**Set problem**.
Transcribe all the records exactly and omit any images they hold.

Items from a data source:
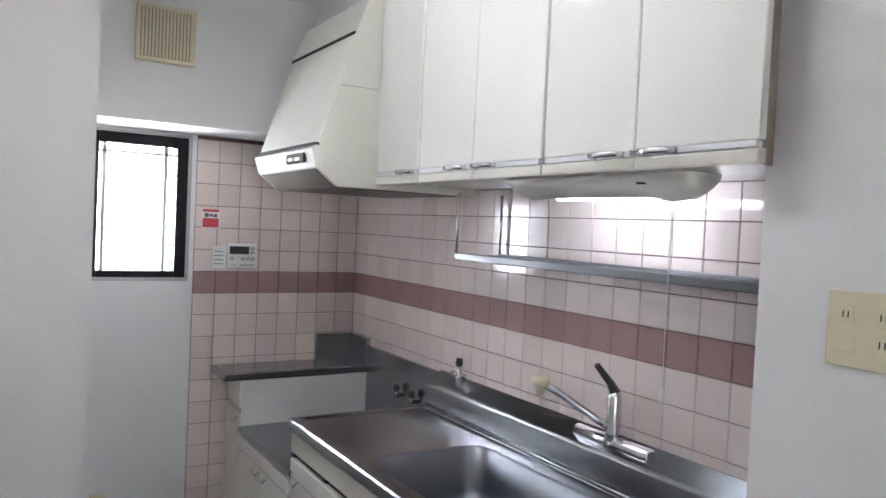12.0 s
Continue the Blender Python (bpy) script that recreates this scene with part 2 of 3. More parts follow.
def part(name, bm, material, parent, label=""):
    ob = new(name, mesh_of(name, bm, material, org[parent]))
    ob.parent = parent
    org[ob] = org[parent]
    return tagged(ob, label) if label else ob


def solid(name, bm, material, label, category, kind="structure"):
    ob = new(name, mesh_of(name, bm, material))
    org[ob] = Vector((0, 0, 0))
    return tagged(ob, label, category, kind=kind)


# ---- plan ----
XR, YB = 1.905, 4.13            # tiled wall, far kitchen wall
CM, CK = 2.486, 2.57             # ceilings of the room and of the kitchen
YS, XE = -5.5, 3.08             # balcony wall, far side wall of the room
WY0, WY1, WZ0, WZ1 = -2.44, -1.09, 0.903, 1.89   # side window opening
GX = -0.45                      # its glass
BX0, BX1 = 0.75, 1.95             # balcony opening
OX, OZ = 1.158, 1.89            # kitchen opening
DX0, DX1, DZ = 1.955, 2.755, 2.03  # hall opening

# ---- structure ----
w = bmesh.new()
box(w, -0.55, YS - 0.15, -0.1, 0, WY0, 2.75)
box(w, -0.55, WY1, -0.1, 0, 4.4, 2.75)
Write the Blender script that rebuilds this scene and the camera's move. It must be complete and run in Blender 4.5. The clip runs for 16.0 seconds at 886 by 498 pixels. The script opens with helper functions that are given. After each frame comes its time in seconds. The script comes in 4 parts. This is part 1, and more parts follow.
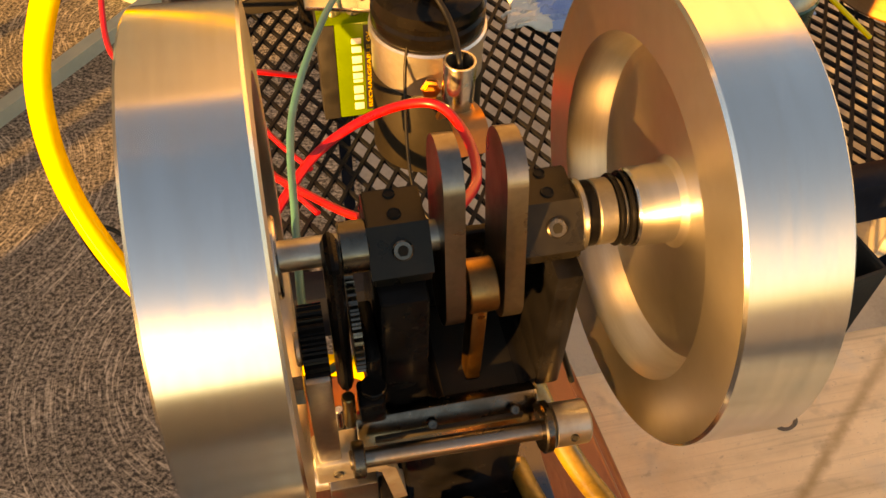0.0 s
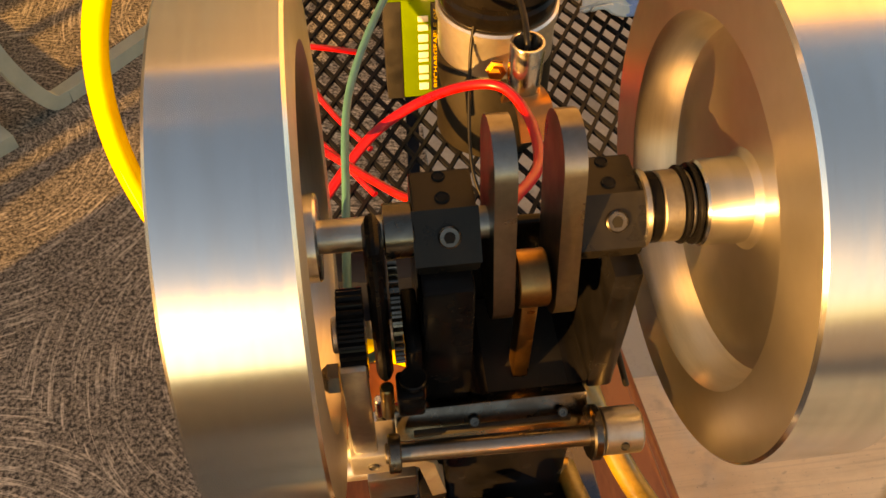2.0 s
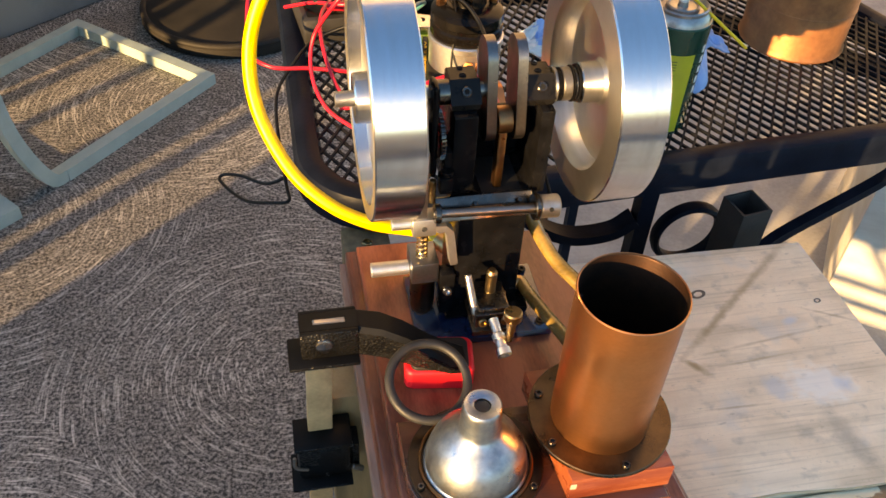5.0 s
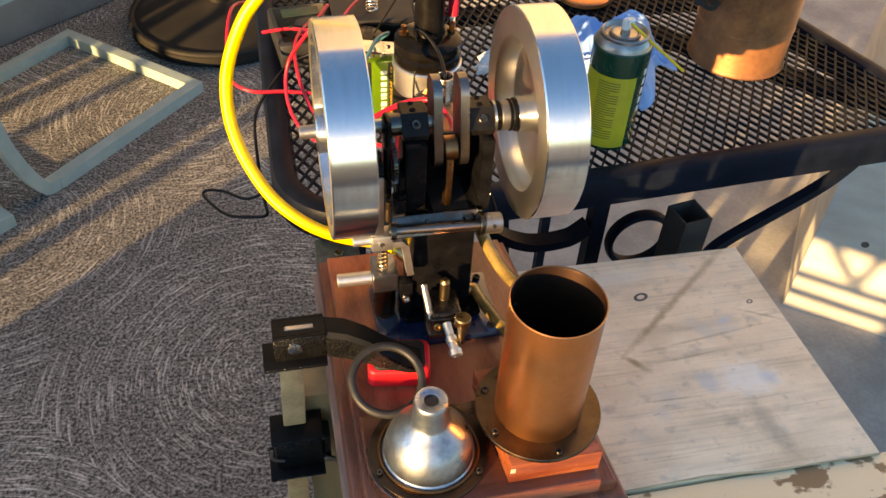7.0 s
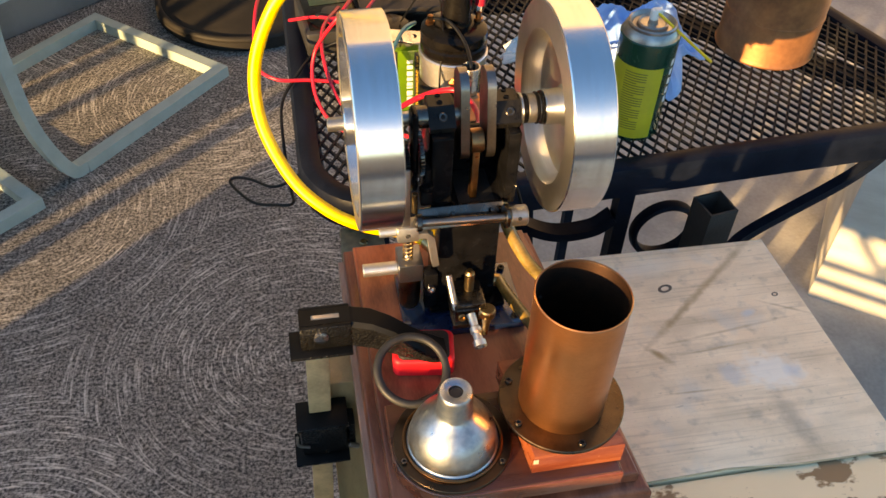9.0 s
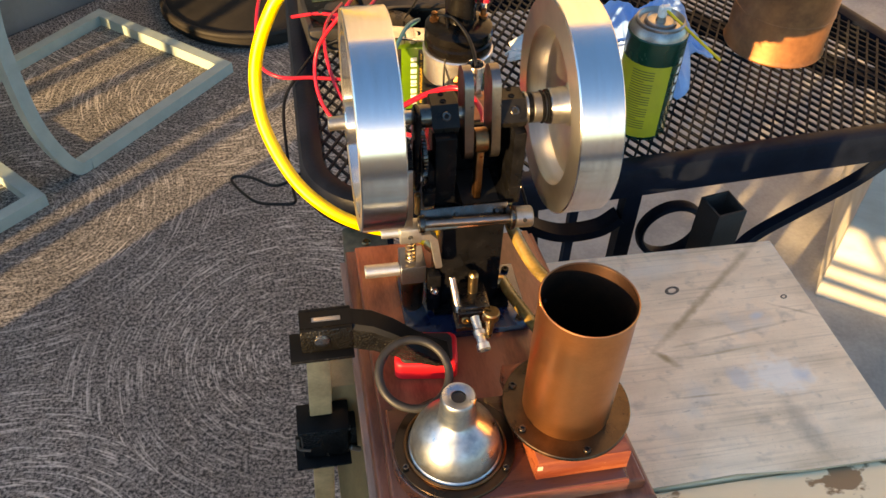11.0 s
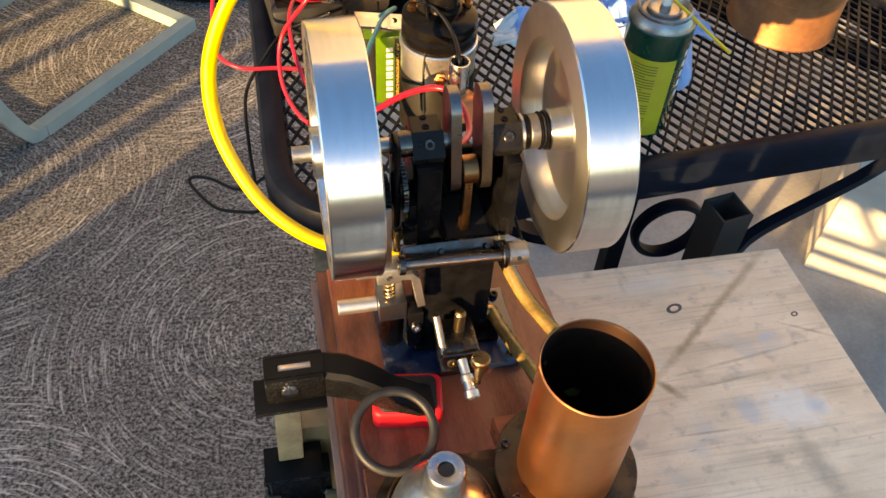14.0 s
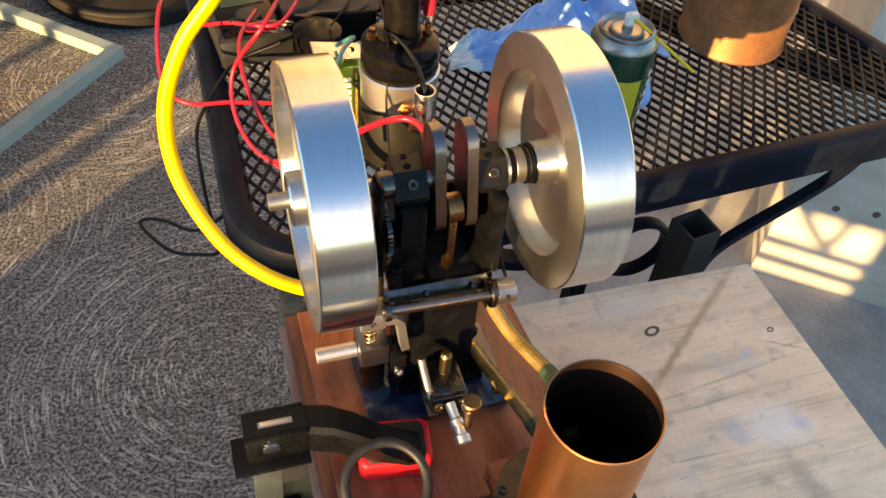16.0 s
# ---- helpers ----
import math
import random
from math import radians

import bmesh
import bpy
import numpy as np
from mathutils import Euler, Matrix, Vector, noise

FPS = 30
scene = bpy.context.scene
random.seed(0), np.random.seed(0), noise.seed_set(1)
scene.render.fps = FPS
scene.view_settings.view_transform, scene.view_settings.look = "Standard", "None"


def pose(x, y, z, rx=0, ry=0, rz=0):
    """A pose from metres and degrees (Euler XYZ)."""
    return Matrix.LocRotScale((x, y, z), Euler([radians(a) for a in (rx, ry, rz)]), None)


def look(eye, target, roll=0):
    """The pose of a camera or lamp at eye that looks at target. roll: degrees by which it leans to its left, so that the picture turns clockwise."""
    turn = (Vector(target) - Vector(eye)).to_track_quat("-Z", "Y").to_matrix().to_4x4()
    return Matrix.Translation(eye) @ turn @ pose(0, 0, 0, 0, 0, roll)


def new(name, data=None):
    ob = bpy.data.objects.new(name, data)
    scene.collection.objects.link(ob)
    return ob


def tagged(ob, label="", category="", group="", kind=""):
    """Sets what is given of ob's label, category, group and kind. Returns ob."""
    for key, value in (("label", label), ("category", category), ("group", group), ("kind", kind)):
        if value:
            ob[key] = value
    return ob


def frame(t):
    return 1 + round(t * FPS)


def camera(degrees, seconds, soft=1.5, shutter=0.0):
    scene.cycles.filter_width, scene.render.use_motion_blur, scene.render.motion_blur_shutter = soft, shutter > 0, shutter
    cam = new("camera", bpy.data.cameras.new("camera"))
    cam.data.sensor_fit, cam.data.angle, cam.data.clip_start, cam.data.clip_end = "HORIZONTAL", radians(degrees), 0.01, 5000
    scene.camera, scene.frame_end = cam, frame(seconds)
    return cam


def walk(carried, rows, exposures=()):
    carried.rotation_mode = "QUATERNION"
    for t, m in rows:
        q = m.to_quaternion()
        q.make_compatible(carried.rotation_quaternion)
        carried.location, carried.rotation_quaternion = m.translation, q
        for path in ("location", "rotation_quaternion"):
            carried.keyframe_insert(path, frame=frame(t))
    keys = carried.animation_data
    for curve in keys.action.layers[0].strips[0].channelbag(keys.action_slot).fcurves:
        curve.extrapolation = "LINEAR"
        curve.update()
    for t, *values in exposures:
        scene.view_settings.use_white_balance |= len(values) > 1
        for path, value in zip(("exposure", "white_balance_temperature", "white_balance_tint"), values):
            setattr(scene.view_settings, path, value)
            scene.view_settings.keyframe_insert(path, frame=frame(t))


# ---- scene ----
cam = camera(54.4, 16.0)
PATH = [
    (0, (-0.0482, -0.1469, 1.1080), (0.2575, 1.0784, -0.4420), 2.6),
    (0.5, (-0.0517, -0.1407, 1.1010), (0.2302, 1.0811, -0.4570), 2.3),
    (1, (-0.0465, -0.1338, 1.0940), (0.1961, 1.0785, -0.4780), 1.5),
    (1.5, (-0.0389, -0.1361, 1.0970), (0.1523, 1.0818, -0.4770), 0.7),
    (2, (-0.0416, -0.1384, 1.0970), (0.1093, 1.0880, -0.4760), 0.1),
    (2.5, (-0.0435, -0.1774, 1.1200), (0.0888, 1.0638, -0.4430), 0.1),
    (3, (-0.0784, -0.2870, 1.1590), (0.0863, 0.9906, -0.3710), 1.5),
    (3.5, (-0.1261, -0.3836, 1.1760), (0.0981, 0.9486, -0.3000), 2.5),
    (4, (-0.1329, -0.4107, 1.1970), (0.1556, 0.9674, -0.2230), 2.4),
    (4.5, (-0.1350, -0.4143, 1.2030), (0.1816, 0.9994, -0.1760), 3.1),
    (5, (-0.1262, -0.3981, 1.1920), (0.2117, 1.0136, -0.1840), 3.6),
    (7.5, (-0.1110, -0.4462, 1.2520), (0.2407, 0.9521, -0.1340), 3.4),
    (8, (-0.1136, -0.4445, 1.2490), (0.2117, 0.9418, -0.1560), 3.3),
    (8.5, (-0.1137, -0.4413, 1.2530), (0.1914, 0.9435, -0.1570), 2.8),
    (11, (-0.1104, -0.4298, 1.2470), (0.1755, 0.9533, -0.1700), 2.4),
    (11.5, (-0.1071, -0.3932, 1.2290), (0.1683, 0.9679, -0.2110), 2.7),
    (12, (-0.0974, -0.3096, 1.1710), (0.1722, 1.0032, -0.3140), 2.9),
    (12.5, (-0.0902, -0.2774, 1.1810), (0.2020, 0.9946, -0.3340), 3.2),
    (13, (-0.0948, -0.3291, 1.2330), (0.2191, 0.9386, -0.2820), 3.6),
    (13.5, (-0.0992, -0.3372, 1.2420), (0.2322, 0.9369, -0.2640), 4.3),
    (14, (-0.0985, -0.3385, 1.2370), (0.2290, 0.9368, -0.2700), 4.0),
    (14.5, (-0.0986, -0.3353, 1.2380), (0.2402, 0.9252, -0.2770), 3.5),
    (15, (-0.1199, -0.3187, 1.2140), (0.2740, 0.9196, -0.3070), 4.3),
    (15.5, (-0.1240, -0.3113, 1.2260), (0.3203, 0.9322, -0.2760), 5.1),
    (16, (-0.1184, -0.3067, 1.2300), (0.3559, 0.9542, -0.2480), 5.7),
]
EXPOSURES = [(0.0, 1.96, 80000, 27), (2.0, 1.86, 70000, 26), (2.6, 1.99, 18000, 19), (3.2, 2.12, 9800, 12), (4.0, 2.12, 8800, 12), (5.2, 2.04, 8600, 11), (7.3, 1.92, 8400, 9), (8.5, 1.92, 8400, 9), (11.0, 1.96, 8400, 9), (12.5, 2.12, 8400, 9), (16.0, 2.00, 8400, 8)]
walk(cam, [(t, look(eye, target, roll)) for t, eye, target, roll in PATH], EXPOSURES)

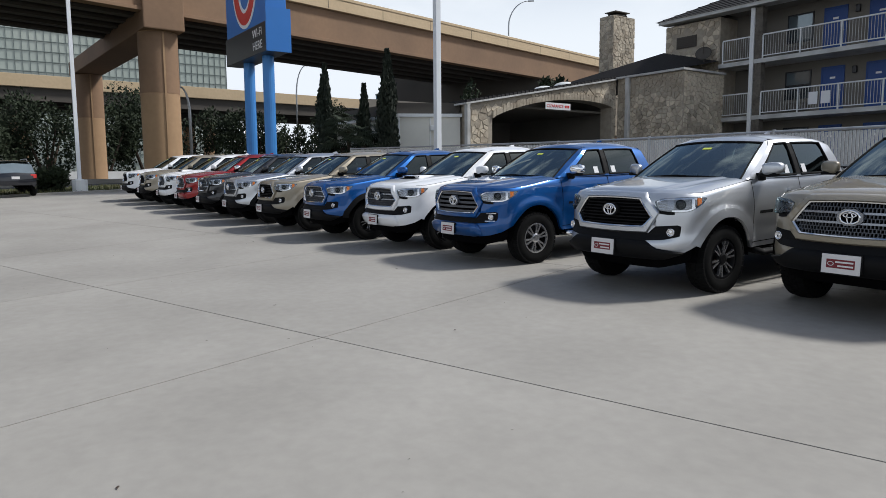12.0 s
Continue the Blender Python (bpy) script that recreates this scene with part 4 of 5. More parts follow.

**The result**.
12.0 s
Continue the Blender Python (bpy) script that recreates this scene with part 2 of 3. More parts follow.
def part(name, bm, material, parent, label=""):
    ob = new(name, mesh_of(name, bm, material, org[parent]))
    ob.parent = parent
    org[ob] = org[parent]
    return tagged(ob, label) if label else ob


def solid(name, bm, material, label, category, kind="structure"):
    ob = new(name, mesh_of(name, bm, material))
    org[ob] = Vector((0, 0, 0))
    return tagged(ob, label, category, kind=kind)


# ---- plan ----
XR, YB = 1.905, 4.13            # tiled wall, far kitchen wall
CM, CK = 2.486, 2.57             # ceilings of the room and of the kitchen
YS, XE = -5.5, 3.08             # balcony wall, far side wall of the room
WY0, WY1, WZ0, WZ1 = -2.44, -1.09, 0.903, 1.89   # side window opening
GX = -0.45                      # its glass
BX0, BX1 = 0.75, 1.95             # balcony opening
OX, OZ = 1.158, 1.89            # kitchen opening
DX0, DX1, DZ = 1.955, 2.755, 2.03  # hall opening

# ---- structure ----
w = bmesh.new()
box(w, -0.55, YS - 0.15, -0.1, 0, WY0, 2.75)
box(w, -0.55, WY1, -0.1, 0, 4.4, 2.75)
Write the Blender script that rebuilds this scene and the camera's move. It must be complete and run in Blender 4.5. The clip runs for 16.0 seconds at 886 by 498 pixels. The script opens with helper functions that are given. After each frame comes its time in seconds. The script comes in 4 parts. This is part 1, and more parts follow.
0.0 s
2.0 s
5.0 s
7.0 s
9.0 s
11.0 s
14.0 s
16.0 s
# ---- helpers ----
import math
import random
from math import radians

import bmesh
import bpy
import numpy as np
from mathutils import Euler, Matrix, Vector, noise

FPS = 30
scene = bpy.context.scene
random.seed(0), np.random.seed(0), noise.seed_set(1)
scene.render.fps = FPS
scene.view_settings.view_transform, scene.view_settings.look = "Standard", "None"


def pose(x, y, z, rx=0, ry=0, rz=0):
    """A pose from metres and degrees (Euler XYZ)."""
    return Matrix.LocRotScale((x, y, z), Euler([radians(a) for a in (rx, ry, rz)]), None)


def look(eye, target, roll=0):
    """The pose of a camera or lamp at eye that looks at target. roll: degrees by which it leans to its left, so that the picture turns clockwise."""
    turn = (Vector(target) - Vector(eye)).to_track_quat("-Z", "Y").to_matrix().to_4x4()
    return Matrix.Translation(eye) @ turn @ pose(0, 0, 0, 0, 0, roll)


def new(name, data=None):
    ob = bpy.data.objects.new(name, data)
    scene.collection.objects.link(ob)
    return ob


def tagged(ob, label="", category="", group="", kind=""):
    """Sets what is given of ob's label, category, group and kind. Returns ob."""
    for key, value in (("label", label), ("category", category), ("group", group), ("kind", kind)):
        if value:
            ob[key] = value
    return ob


def frame(t):
    return 1 + round(t * FPS)


def camera(degrees, seconds, soft=1.5, shutter=0.0):
    scene.cycles.filter_width, scene.render.use_motion_blur, scene.render.motion_blur_shutter = soft, shutter > 0, shutter
    cam = new("camera", bpy.data.cameras.new("camera"))
    cam.data.sensor_fit, cam.data.angle, cam.data.clip_start, cam.data.clip_end = "HORIZONTAL", radians(degrees), 0.01, 5000
    scene.camera, scene.frame_end = cam, frame(seconds)
    return cam


def walk(carried, rows, exposures=()):
    carried.rotation_mode = "QUATERNION"
    for t, m in rows:
        q = m.to_quaternion()
        q.make_compatible(carried.rotation_quaternion)
        carried.location, carried.rotation_quaternion = m.translation, q
        for path in ("location", "rotation_quaternion"):
            carried.keyframe_insert(path, frame=frame(t))
    keys = carried.animation_data
    for curve in keys.action.layers[0].strips[0].channelbag(keys.action_slot).fcurves:
        curve.extrapolation = "LINEAR"
        curve.update()
    for t, *values in exposures:
        scene.view_settings.use_white_balance |= len(values) > 1
        for path, value in zip(("exposure", "white_balance_temperature", "white_balance_tint"), values):
            setattr(scene.view_settings, path, value)
            scene.view_settings.keyframe_insert(path, frame=frame(t))


# ---- scene ----
cam = camera(54.4, 16.0)
PATH = [
    (0, (-0.0482, -0.1469, 1.1080), (0.2575, 1.0784, -0.4420), 2.6),
    (0.5, (-0.0517, -0.1407, 1.1010), (0.2302, 1.0811, -0.4570), 2.3),
    (1, (-0.0465, -0.1338, 1.0940), (0.1961, 1.0785, -0.4780), 1.5),
    (1.5, (-0.0389, -0.1361, 1.0970), (0.1523, 1.0818, -0.4770), 0.7),
    (2, (-0.0416, -0.1384, 1.0970), (0.1093, 1.0880, -0.4760), 0.1),
    (2.5, (-0.0435, -0.1774, 1.1200), (0.0888, 1.0638, -0.4430), 0.1),
    (3, (-0.0784, -0.2870, 1.1590), (0.0863, 0.9906, -0.3710), 1.5),
    (3.5, (-0.1261, -0.3836, 1.1760), (0.0981, 0.9486, -0.3000), 2.5),
    (4, (-0.1329, -0.4107, 1.1970), (0.1556, 0.9674, -0.2230), 2.4),
    (4.5, (-0.1350, -0.4143, 1.2030), (0.1816, 0.9994, -0.1760), 3.1),
    (5, (-0.1262, -0.3981, 1.1920), (0.2117, 1.0136, -0.1840), 3.6),
    (7.5, (-0.1110, -0.4462, 1.2520), (0.2407, 0.9521, -0.1340), 3.4),
    (8, (-0.1136, -0.4445, 1.2490), (0.2117, 0.9418, -0.1560), 3.3),
    (8.5, (-0.1137, -0.4413, 1.2530), (0.1914, 0.9435, -0.1570), 2.8),
    (11, (-0.1104, -0.4298, 1.2470), (0.1755, 0.9533, -0.1700), 2.4),
    (11.5, (-0.1071, -0.3932, 1.2290), (0.1683, 0.9679, -0.2110), 2.7),
    (12, (-0.0974, -0.3096, 1.1710), (0.1722, 1.0032, -0.3140), 2.9),
    (12.5, (-0.0902, -0.2774, 1.1810), (0.2020, 0.9946, -0.3340), 3.2),
    (13, (-0.0948, -0.3291, 1.2330), (0.2191, 0.9386, -0.2820), 3.6),
    (13.5, (-0.0992, -0.3372, 1.2420), (0.2322, 0.9369, -0.2640), 4.3),
    (14, (-0.0985, -0.3385, 1.2370), (0.2290, 0.9368, -0.2700), 4.0),
    (14.5, (-0.0986, -0.3353, 1.2380), (0.2402, 0.9252, -0.2770), 3.5),
    (15, (-0.1199, -0.3187, 1.2140), (0.2740, 0.9196, -0.3070), 4.3),
    (15.5, (-0.1240, -0.3113, 1.2260), (0.3203, 0.9322, -0.2760), 5.1),
    (16, (-0.1184, -0.3067, 1.2300), (0.3559, 0.9542, -0.2480), 5.7),
]
EXPOSURES = [(0.0, 1.96, 80000, 27), (2.0, 1.86, 70000, 26), (2.6, 1.99, 18000, 19), (3.2, 2.12, 9800, 12), (4.0, 2.12, 8800, 12), (5.2, 2.04, 8600, 11), (7.3, 1.92, 8400, 9), (8.5, 1.92, 8400, 9), (11.0, 1.96, 8400, 9), (12.5, 2.12, 8400, 9), (16.0, 2.00, 8400, 8)]
walk(cam, [(t, look(eye, target, roll)) for t, eye, target, roll in PATH], EXPOSURES)

12.0 s
Continue the Blender Python (bpy) script that recreates this scene with part 4 of 5. More parts follow.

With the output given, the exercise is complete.